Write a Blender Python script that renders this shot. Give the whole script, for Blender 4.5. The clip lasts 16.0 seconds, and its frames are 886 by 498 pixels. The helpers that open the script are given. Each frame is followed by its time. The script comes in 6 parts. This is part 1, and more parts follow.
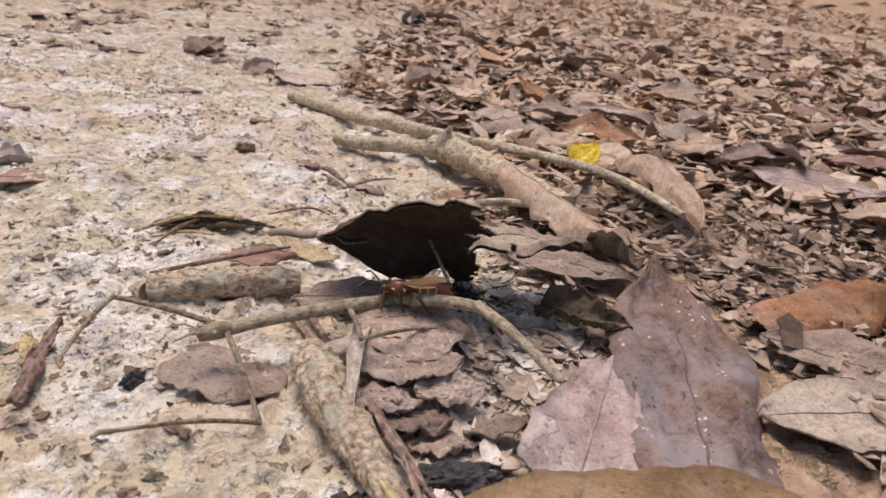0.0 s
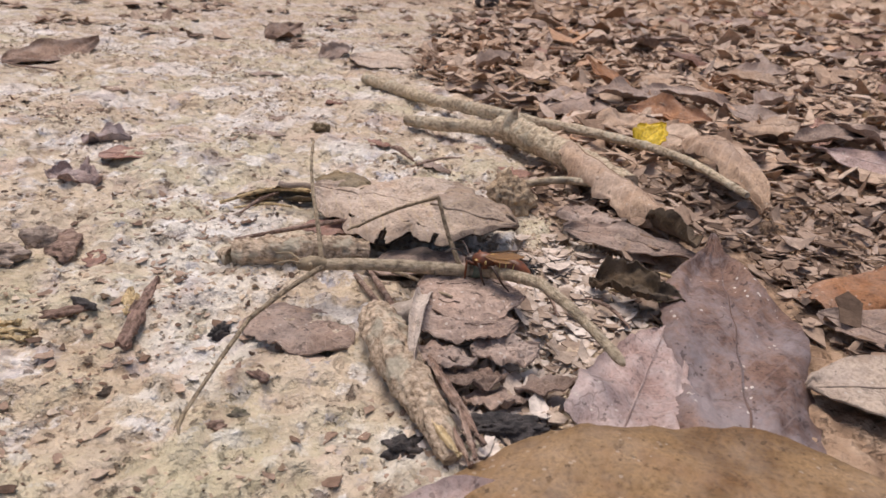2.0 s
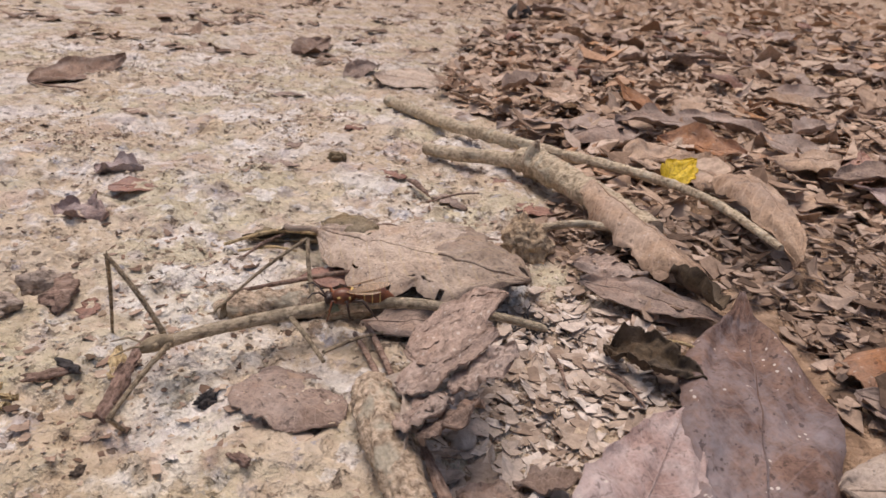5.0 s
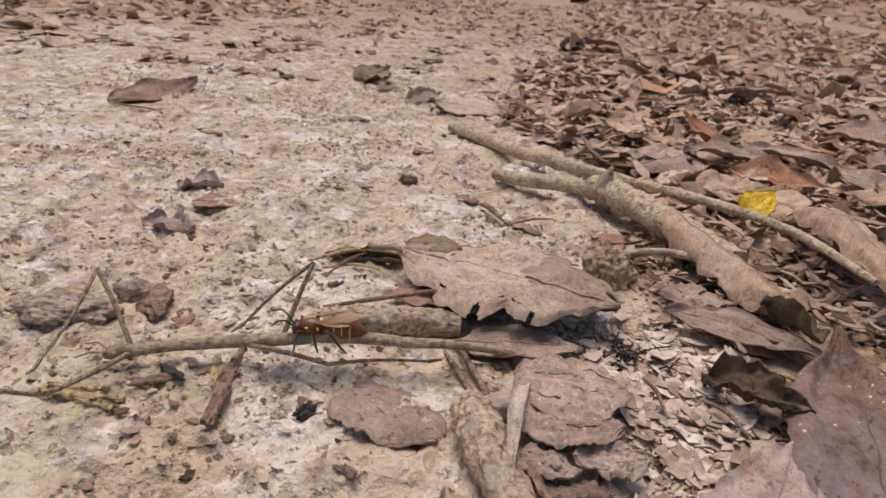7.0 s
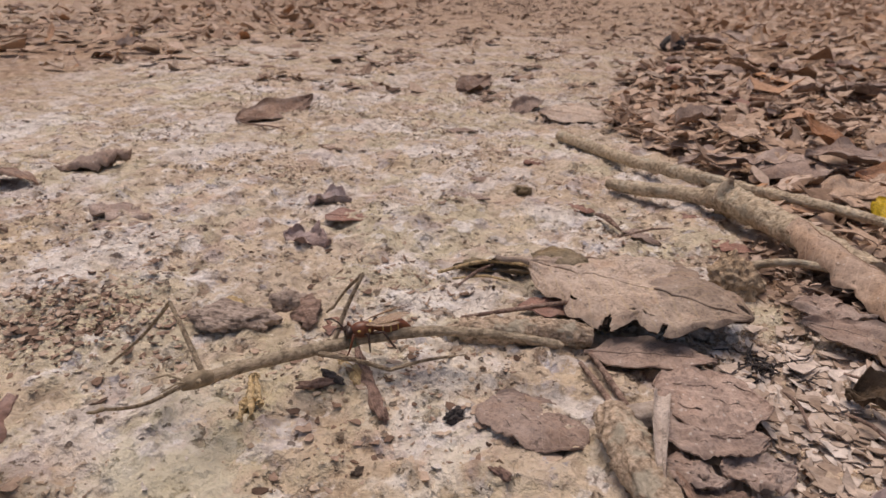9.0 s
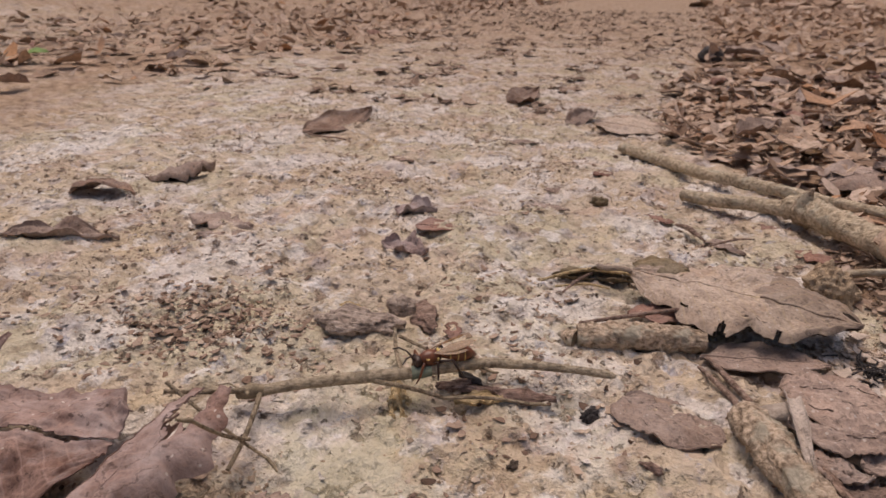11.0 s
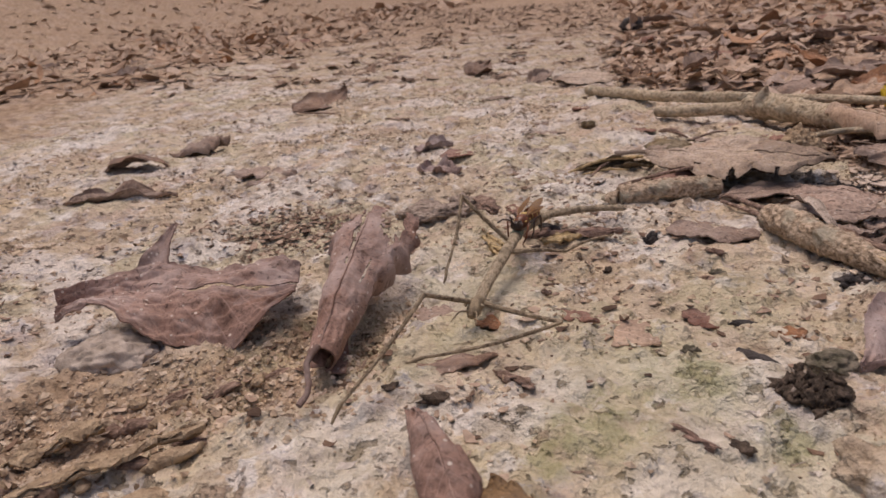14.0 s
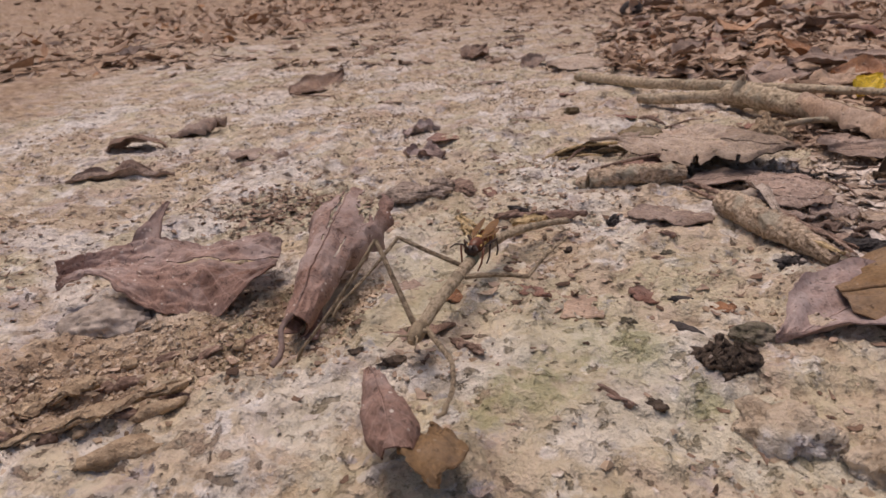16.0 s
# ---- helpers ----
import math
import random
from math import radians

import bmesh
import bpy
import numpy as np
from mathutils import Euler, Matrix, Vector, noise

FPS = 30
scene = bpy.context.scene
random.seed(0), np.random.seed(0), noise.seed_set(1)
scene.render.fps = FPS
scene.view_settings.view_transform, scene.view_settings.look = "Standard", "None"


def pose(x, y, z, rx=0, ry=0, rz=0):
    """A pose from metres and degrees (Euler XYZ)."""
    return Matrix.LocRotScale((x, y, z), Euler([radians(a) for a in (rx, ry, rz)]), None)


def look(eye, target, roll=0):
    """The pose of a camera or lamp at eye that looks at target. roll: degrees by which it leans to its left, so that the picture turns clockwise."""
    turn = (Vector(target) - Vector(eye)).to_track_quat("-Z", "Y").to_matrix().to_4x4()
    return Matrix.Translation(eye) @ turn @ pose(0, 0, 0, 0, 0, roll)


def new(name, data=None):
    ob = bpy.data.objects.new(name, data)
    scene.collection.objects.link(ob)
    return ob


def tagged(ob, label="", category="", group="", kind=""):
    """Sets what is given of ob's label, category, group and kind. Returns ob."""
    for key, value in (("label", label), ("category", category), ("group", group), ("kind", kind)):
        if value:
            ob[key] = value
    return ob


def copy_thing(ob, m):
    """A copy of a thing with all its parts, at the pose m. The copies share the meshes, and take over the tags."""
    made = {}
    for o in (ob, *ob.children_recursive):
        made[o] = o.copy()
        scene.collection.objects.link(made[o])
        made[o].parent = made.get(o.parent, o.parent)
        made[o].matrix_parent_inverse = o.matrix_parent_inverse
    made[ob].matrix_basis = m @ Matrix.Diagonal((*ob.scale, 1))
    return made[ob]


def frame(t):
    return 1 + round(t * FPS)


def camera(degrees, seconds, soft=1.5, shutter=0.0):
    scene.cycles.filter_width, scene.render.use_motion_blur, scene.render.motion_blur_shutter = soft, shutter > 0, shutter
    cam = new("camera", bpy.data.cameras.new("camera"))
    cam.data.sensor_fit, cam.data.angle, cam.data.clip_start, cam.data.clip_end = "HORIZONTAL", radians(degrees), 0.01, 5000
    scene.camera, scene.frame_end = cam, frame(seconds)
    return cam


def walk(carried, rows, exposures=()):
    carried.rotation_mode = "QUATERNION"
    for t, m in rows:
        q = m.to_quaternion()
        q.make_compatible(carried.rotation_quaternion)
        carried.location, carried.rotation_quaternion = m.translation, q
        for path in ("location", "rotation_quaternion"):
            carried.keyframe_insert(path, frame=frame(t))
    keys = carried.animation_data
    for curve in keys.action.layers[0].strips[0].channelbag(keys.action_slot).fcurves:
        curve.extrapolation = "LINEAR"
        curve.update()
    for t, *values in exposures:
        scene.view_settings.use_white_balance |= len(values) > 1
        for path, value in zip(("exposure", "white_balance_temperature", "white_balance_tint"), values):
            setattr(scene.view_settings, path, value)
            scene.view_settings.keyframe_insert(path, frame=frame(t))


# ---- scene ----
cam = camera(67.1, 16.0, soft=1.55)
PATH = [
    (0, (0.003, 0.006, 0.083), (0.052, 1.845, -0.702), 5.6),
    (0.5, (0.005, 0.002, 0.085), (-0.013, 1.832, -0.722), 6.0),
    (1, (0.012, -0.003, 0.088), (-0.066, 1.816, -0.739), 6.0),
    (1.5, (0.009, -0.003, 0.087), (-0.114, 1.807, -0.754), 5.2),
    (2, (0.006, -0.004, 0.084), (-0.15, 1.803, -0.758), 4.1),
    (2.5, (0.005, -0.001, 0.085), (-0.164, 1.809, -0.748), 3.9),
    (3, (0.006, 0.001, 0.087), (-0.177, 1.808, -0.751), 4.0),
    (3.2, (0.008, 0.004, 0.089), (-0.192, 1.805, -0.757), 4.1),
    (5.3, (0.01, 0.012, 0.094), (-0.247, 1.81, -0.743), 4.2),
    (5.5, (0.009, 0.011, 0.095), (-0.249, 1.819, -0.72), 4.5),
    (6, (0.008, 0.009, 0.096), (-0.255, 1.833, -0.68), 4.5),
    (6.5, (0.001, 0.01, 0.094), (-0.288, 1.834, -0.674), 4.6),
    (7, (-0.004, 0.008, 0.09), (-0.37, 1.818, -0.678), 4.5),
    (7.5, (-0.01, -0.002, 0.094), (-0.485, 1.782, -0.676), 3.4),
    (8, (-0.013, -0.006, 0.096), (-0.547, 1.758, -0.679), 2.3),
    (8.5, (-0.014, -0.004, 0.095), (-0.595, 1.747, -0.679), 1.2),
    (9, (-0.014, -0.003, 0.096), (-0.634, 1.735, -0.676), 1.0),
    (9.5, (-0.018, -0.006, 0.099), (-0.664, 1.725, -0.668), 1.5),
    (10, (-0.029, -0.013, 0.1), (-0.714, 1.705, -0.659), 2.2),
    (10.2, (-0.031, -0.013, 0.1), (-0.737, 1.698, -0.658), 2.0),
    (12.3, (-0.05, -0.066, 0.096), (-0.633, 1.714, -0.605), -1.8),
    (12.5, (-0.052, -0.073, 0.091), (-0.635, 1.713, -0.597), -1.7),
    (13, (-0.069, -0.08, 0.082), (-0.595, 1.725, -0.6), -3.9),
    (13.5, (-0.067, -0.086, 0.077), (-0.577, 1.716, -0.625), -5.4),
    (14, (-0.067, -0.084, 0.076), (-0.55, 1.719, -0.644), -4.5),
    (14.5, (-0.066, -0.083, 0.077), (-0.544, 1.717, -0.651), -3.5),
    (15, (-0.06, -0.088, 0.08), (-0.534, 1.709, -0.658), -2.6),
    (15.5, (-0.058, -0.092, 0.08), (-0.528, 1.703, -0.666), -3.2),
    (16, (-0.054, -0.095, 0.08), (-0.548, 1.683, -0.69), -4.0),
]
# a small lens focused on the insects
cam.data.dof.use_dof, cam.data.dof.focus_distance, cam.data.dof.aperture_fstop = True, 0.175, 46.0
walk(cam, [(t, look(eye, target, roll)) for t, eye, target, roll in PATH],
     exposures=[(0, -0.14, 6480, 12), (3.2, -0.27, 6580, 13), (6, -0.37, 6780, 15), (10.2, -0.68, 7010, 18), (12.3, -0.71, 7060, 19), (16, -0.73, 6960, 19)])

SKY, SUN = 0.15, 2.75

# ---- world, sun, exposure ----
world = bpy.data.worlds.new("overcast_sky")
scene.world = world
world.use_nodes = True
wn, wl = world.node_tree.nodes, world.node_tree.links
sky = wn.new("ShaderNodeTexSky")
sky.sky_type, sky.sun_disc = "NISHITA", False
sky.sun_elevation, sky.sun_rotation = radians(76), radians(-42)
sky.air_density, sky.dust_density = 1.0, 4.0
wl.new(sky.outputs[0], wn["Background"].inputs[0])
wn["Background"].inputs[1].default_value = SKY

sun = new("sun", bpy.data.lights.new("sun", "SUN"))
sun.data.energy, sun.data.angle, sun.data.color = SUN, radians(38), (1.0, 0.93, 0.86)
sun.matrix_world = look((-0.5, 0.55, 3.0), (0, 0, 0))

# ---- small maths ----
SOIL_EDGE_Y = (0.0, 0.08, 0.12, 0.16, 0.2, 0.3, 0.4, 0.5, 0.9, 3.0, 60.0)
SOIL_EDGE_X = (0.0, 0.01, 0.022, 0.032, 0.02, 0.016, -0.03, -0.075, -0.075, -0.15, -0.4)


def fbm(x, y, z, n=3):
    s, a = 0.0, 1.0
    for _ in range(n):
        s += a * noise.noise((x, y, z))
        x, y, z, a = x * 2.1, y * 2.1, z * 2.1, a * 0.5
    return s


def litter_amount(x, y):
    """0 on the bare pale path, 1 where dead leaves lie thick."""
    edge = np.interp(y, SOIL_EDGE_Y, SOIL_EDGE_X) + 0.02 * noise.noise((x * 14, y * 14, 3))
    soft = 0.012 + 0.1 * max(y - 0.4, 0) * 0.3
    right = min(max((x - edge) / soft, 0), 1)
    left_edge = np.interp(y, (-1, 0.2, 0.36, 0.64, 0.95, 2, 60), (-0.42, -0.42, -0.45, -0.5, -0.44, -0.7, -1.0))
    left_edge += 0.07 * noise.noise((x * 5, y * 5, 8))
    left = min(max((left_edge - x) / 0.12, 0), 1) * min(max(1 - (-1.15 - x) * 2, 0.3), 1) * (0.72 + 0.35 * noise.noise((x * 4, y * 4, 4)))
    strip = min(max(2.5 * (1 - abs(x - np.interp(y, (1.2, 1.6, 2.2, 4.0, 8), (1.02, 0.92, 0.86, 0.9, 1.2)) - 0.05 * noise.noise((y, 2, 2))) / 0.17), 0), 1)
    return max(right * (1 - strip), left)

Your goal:
Both the line with "# ---- helpers" and the line with "scene.render.fps = FPS" belong in the extract, along with every line between them; set down those lines exactly and only.

Written answer:
# ---- helpers ----
import math
import random
from math import radians

import bmesh
import bpy
import numpy as np
from mathutils import Euler, Matrix, Vector, noise

FPS = 30
scene = bpy.context.scene
random.seed(0), np.random.seed(0), noise.seed_set(1)
scene.render.fps = FPS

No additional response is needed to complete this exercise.